Problem description
Give the entries back exactly, dropping each image.

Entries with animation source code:

--------

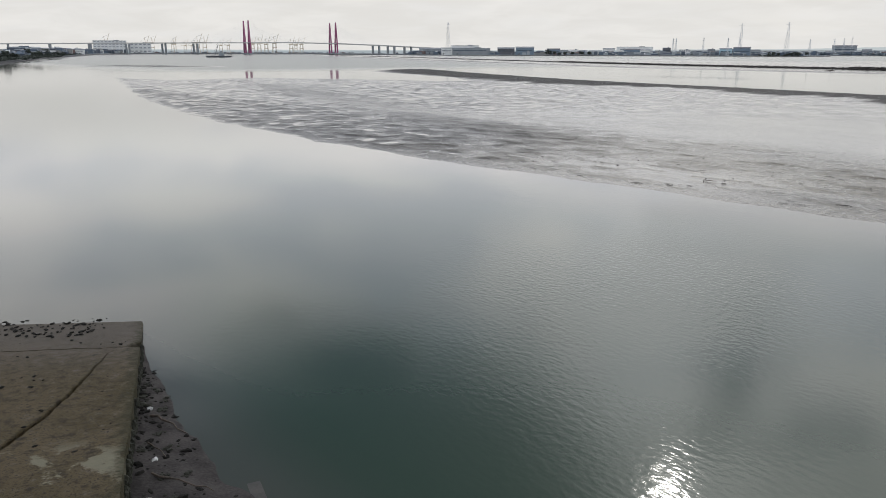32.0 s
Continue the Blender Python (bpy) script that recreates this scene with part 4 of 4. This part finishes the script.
def scrub(n, a, b, width, z, high, label, leaf=LEAF):
    """A belt of low dark bushes, each a heap of leaf clumps."""
    g = Geo()
    for k in range(n):
        q = rng.random()
        x, y = a[0] + (b[0] - a[0]) * q + rng.gauss(0, width), a[1] + (b[1] - a[1]) * q + rng.gauss(0, width)
        s = high * rng.uniform(0.4, 1.1) * (0.45 + 0.9 * float(value_noise(np.array(x / 17), np.array(y / 17), 8)))
        for i in range(rng.randrange(2, 5)):
            g.rock(x + rng.gauss(0, s * 0.6), y + rng.gauss(0, s * 0.6), z + s * rng.uniform(0.15, 0.6), s * rng.uniform(0.35, 0.7), rng, 0.7)
    tagged(new("shrubs", g.mesh("shrubs", leaf)), label, "shrubs", kind="stuff")


scrub(420, (606, 960), (640, 690), 5, 3, 3.4, "belt of low dark shrubs behind the headland seawall")
scrub(300, (640, 690), (760, 632), 4, 3, 3.2, "dark shrubs in front of the pale blue plant")
scrub(420, (760, 632), (1150, 540), 4, 3, 2.8, "low dark hedge along the shore road")
scrub(260, (645, 1340), (608, 940), 8, 3, 3.0, "dark scrub beside the white factory")
scrub(220, (-540, -155), (-1150, 50), 5, 3.2, 3.0, "dark scrub along the river bank")
for a_, b_, n_ in (((-480, -184), (-725, -117), 150), ((-725, -117), (-1080, -4), 190), ((-1080, -4), (-1500, 140), 170), ((-1500, 140), (-2000, 308), 130)):
    scrub(n_, a_, b_, 3.5, 3.2, 3.2, "dark hedge and thicket on top of the river bank")
# foliage lightened to blue-grey: the haze is put into its colour
FAR_LEAF = plain("haze_tinted_far_foliage", (0.075, 0.10, 0.12), 0.9, vary=0.3, size=0.05)
for a_, b_, n_ in (((-1180, 3010), (-900, 3190), 120), ((-900, 3190), (-540, 3070), 130), ((-540, 3070), (-280, 2790), 130), ((-280, 2790), (51, 2520), 110), ((560, 2330), (1200, 2440), 140)):
    scrub(n_, a_, b_, 22, 2.6, 15, "belt of trees behind the far levee, tinted for haze", FAR_LEAF)
scrub(160, (-1600, 1690), (-880, 2110), 5, 2.6, 4.5, "dark shrubs among the harbour sheds")

# ---- driftwood and the wreck on the flats ----
drift = thing("driftwood", -47, 240, 0.05, 10, "dark tangled driftwood stranded on the mudflat", "driftwood")
part("log", Geo().beam((-3.4, -0.1, 0.25), (-0.4, 0.2, 0.42), 0.3, 0.42).beam((-0.4, 0.2, 0.42), (2.8, 0.7, 0.62), 0.42, 0.16), WOOD, drift)
part("root", Geo().rock(0.2, 0.2, 0.45, 0.75, rng, 0.8), WOOD, drift)
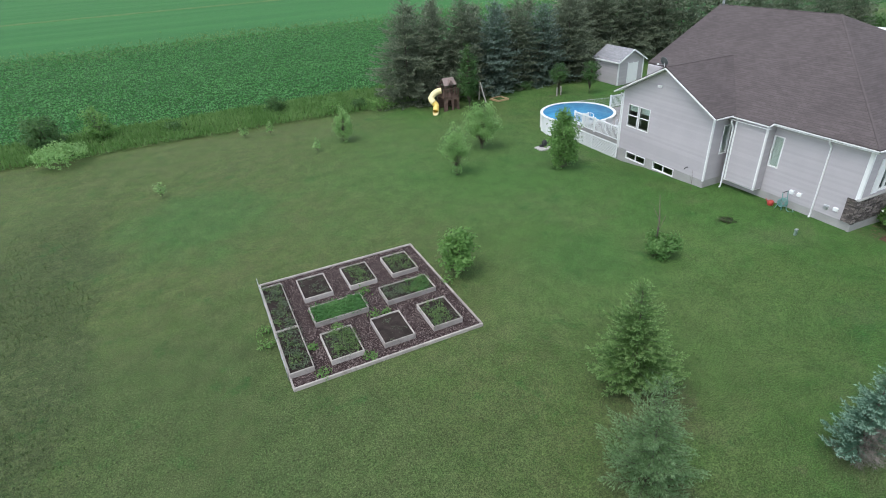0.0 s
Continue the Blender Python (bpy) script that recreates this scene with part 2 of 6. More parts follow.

--------

Exercise response
32.0 s
Continue the Blender Python (bpy) script that recreates this scene with part 4 of 4. This part finishes the script.
def scrub(n, a, b, width, z, high, label, leaf=LEAF):
    """A belt of low dark bushes, each a heap of leaf clumps."""
    g = Geo()
    for k in range(n):
        q = rng.random()
        x, y = a[0] + (b[0] - a[0]) * q + rng.gauss(0, width), a[1] + (b[1] - a[1]) * q + rng.gauss(0, width)
        s = high * rng.uniform(0.4, 1.1) * (0.45 + 0.9 * float(value_noise(np.array(x / 17), np.array(y / 17), 8)))
        for i in range(rng.randrange(2, 5)):
            g.rock(x + rng.gauss(0, s * 0.6), y + rng.gauss(0, s * 0.6), z + s * rng.uniform(0.15, 0.6), s * rng.uniform(0.35, 0.7), rng, 0.7)
    tagged(new("shrubs", g.mesh("shrubs", leaf)), label, "shrubs", kind="stuff")


scrub(420, (606, 960), (640, 690), 5, 3, 3.4, "belt of low dark shrubs behind the headland seawall")
scrub(300, (640, 690), (760, 632), 4, 3, 3.2, "dark shrubs in front of the pale blue plant")
scrub(420, (760, 632), (1150, 540), 4, 3, 2.8, "low dark hedge along the shore road")
scrub(260, (645, 1340), (608, 940), 8, 3, 3.0, "dark scrub beside the white factory")
scrub(220, (-540, -155), (-1150, 50), 5, 3.2, 3.0, "dark scrub along the river bank")
for a_, b_, n_ in (((-480, -184), (-725, -117), 150), ((-725, -117), (-1080, -4), 190), ((-1080, -4), (-1500, 140), 170), ((-1500, 140), (-2000, 308), 130)):
    scrub(n_, a_, b_, 3.5, 3.2, 3.2, "dark hedge and thicket on top of the river bank")
# foliage lightened to blue-grey: the haze is put into its colour
FAR_LEAF = plain("haze_tinted_far_foliage", (0.075, 0.10, 0.12), 0.9, vary=0.3, size=0.05)
for a_, b_, n_ in (((-1180, 3010), (-900, 3190), 120), ((-900, 3190), (-540, 3070), 130), ((-540, 3070), (-280, 2790), 130), ((-280, 2790), (51, 2520), 110), ((560, 2330), (1200, 2440), 140)):
    scrub(n_, a_, b_, 22, 2.6, 15, "belt of trees behind the far levee, tinted for haze", FAR_LEAF)
scrub(160, (-1600, 1690), (-880, 2110), 5, 2.6, 4.5, "dark shrubs among the harbour sheds")

# ---- driftwood and the wreck on the flats ----
drift = thing("driftwood", -47, 240, 0.05, 10, "dark tangled driftwood stranded on the mudflat", "driftwood")
part("log", Geo().beam((-3.4, -0.1, 0.25), (-0.4, 0.2, 0.42), 0.3, 0.42).beam((-0.4, 0.2, 0.42), (2.8, 0.7, 0.62), 0.42, 0.16), WOOD, drift)
part("root", Geo().rock(0.2, 0.2, 0.45, 0.75, rng, 0.8), WOOD, drift)
0.0 s
Continue the Blender Python (bpy) script that recreates this scene with part 2 of 6. More parts follow.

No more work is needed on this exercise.